Zazwyczaj najbardziej narzekają te cichutkie dziewczyny, które boją się własnego cienia. Cały świat jest beznadziejny, a życie niesprawiedliwe, bo nikt nie chce dostrzec w nich seksownej kobiety. Podobno takie są, ale nie potrafią tego pokazać. Przecież o to chodzi w relacjach damsko-męskich, żeby to pokazać! Jak nie pokażesz dekoltu, zgrabnej pupy i będziesz udawała cnotkę, to każdy normalny facet się wycofa.
fot. Thinkstock
Nie namawiam do tego, żeby być wulgarną, ale skończcie z tymi chorymi zasadami. Pocałunek dopiero na 10 randce, wcześniej ewentualnie może mnie złapać za rękę. O seksie nie ma mowy, bo najlepiej po ślubie. A biustu pokazywać nie będę, bo przecież się szanuję. No to szanujcie się tak dalej i płaczcie, że nikt nie chce na Was spojrzeć. Trzeba wrzucić na luz i przestać się tak wszystkim przejmować. Mnie już nie obchodzi, co sobie o mnie pomyśli stara sąsiadka z dołu, ani nikt inny. Niech wiedzą, że mam zgrabne nogi i fajne piersi. Mam, to się chwalę.
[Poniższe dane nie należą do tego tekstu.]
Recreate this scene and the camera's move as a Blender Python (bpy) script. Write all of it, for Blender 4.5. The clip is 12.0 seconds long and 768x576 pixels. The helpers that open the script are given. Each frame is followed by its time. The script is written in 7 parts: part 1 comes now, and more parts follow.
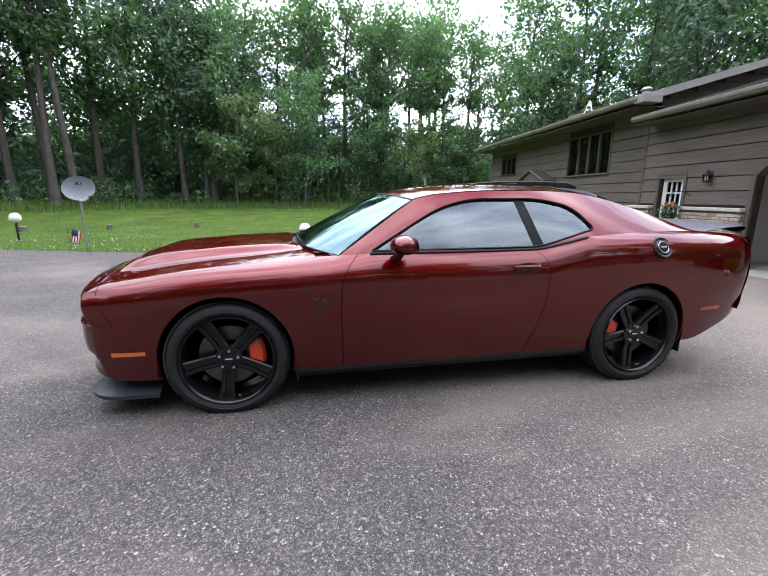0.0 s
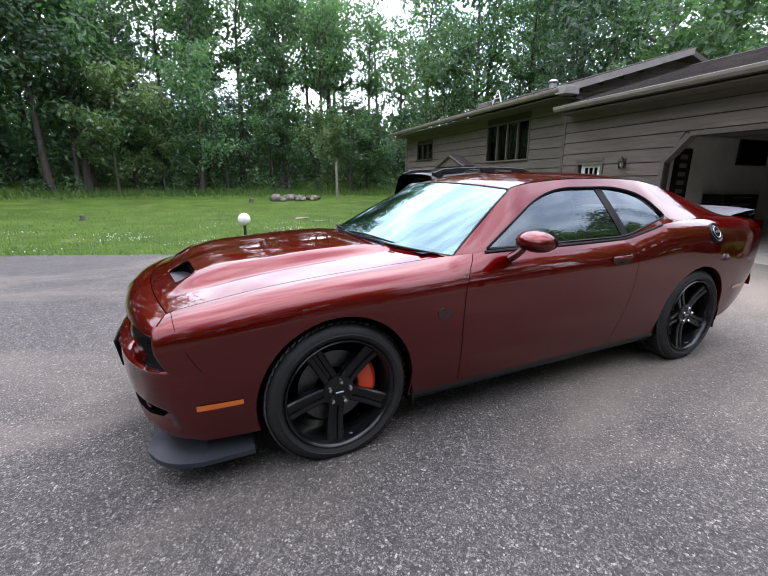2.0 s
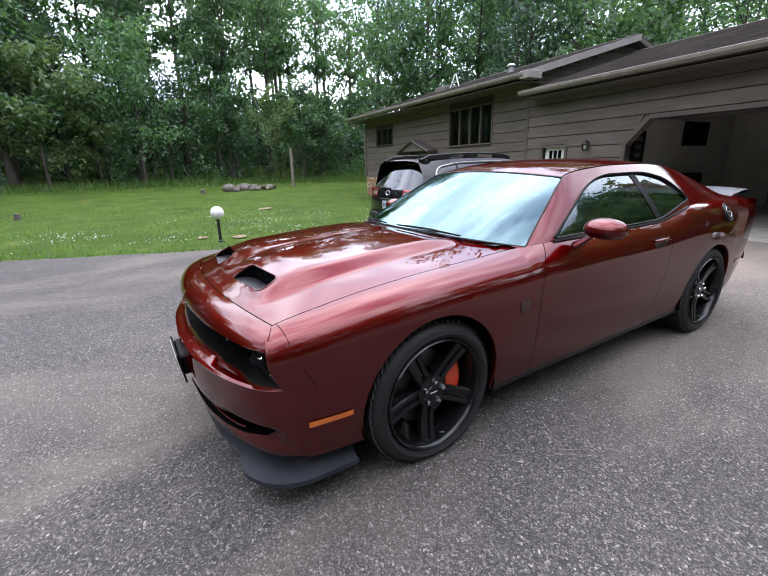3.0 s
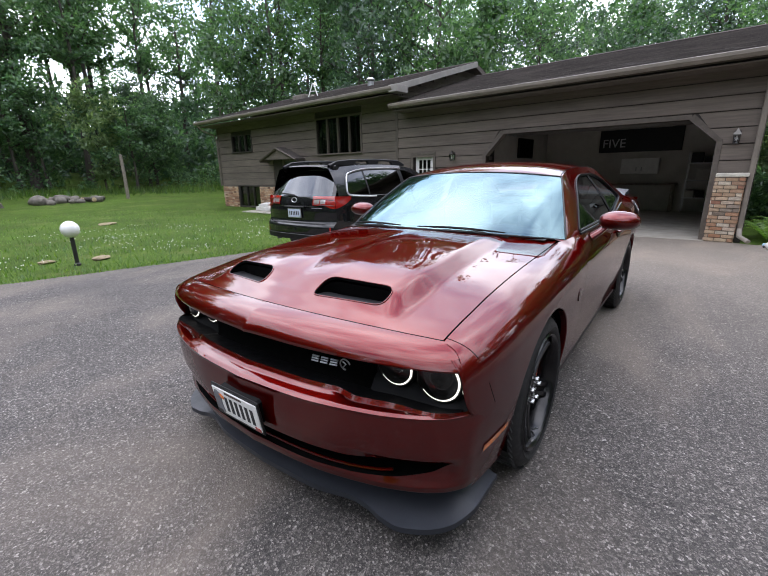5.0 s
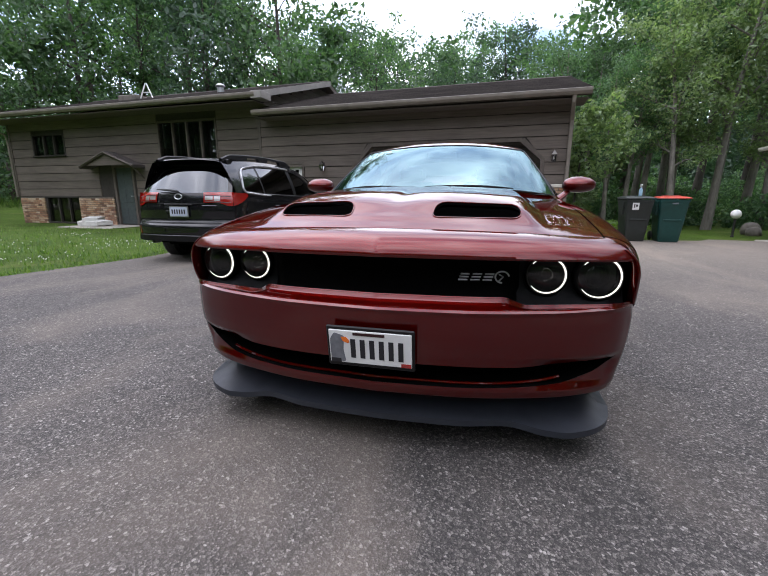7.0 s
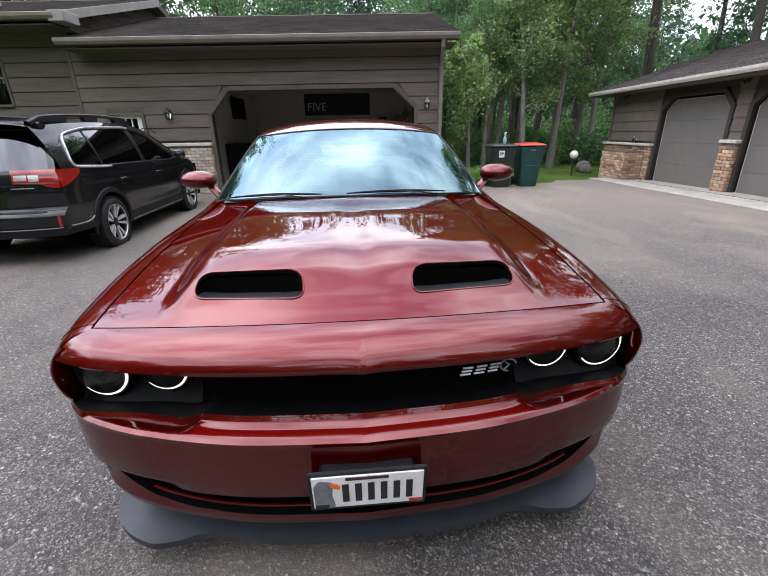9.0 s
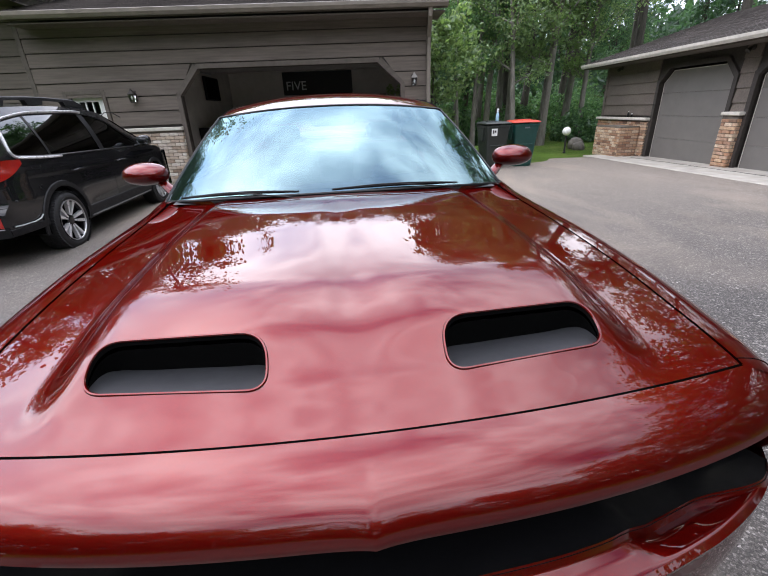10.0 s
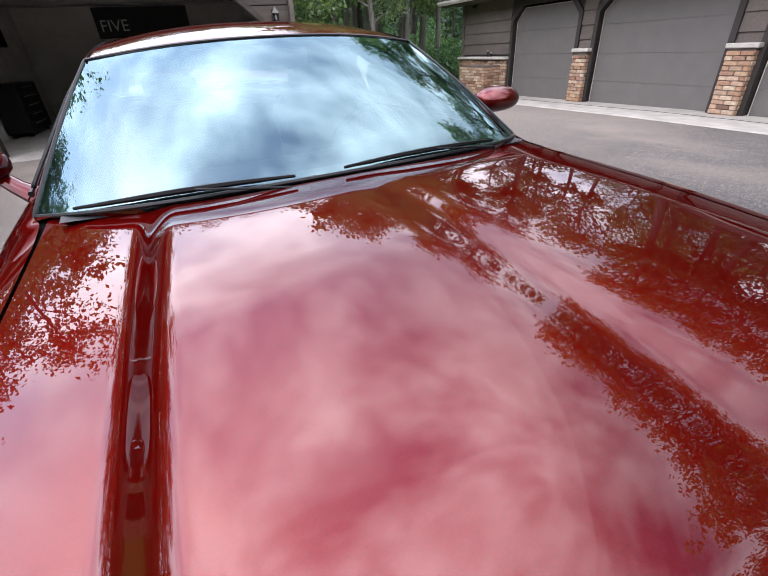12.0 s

Ubieram się wyzywająco, ale bez przesady. Nie mówię o tym, żeby wszystkim świecić na lewo i prawo, ale trzeba podkreślać swoje atuty. Dziewczyna ma być dziewczęca, a nie jak świecka wersja zakonnicy, co to wszystkiego się wstydzi. To kiedy pokażecie światu swoje walory? Na starość, jak już wszystko opadnie? Przecież to nie jest tajemnica, że faceci pożerają nas wzrokiem. Najpierw musisz zainteresować ciałem, żeby naprawdę chciał cię poznać.
fot. Thinkstock
Ja taka właśnie jestem – otwarta, szczera, nie wymyślam sobie jakichś sztywnych zasad. Idę na żywioł i wychodzi mi to na dobre. O stałym związku jeszcze nie myślę, więc mam czas na zabawę. Nie ma imprezy, żeby ktoś do mnie nie podszedł, bo jestem efektowna. Po mnie widać, że lubię siebie i płeć przeciwną. Właśnie dzięki temu mam ogromne powodzenie.
Zaraz któraś cnotka powie, że jestem puszczalska i nie mam klasy. Wiecie gdzie to mam? Głęboko gdzieś. One mogą sobie tak gadać, a tak naprawdę chciałyby być na moim miejscu. Nie spędzać kolejnego weekendu w samotności, ale spotykając się z prawdziwymi chłopakami.
Albo weźmiecie ze mnie przykład, albo pogódźcie się z tym, że nikt na Was nawet nie spojrzy.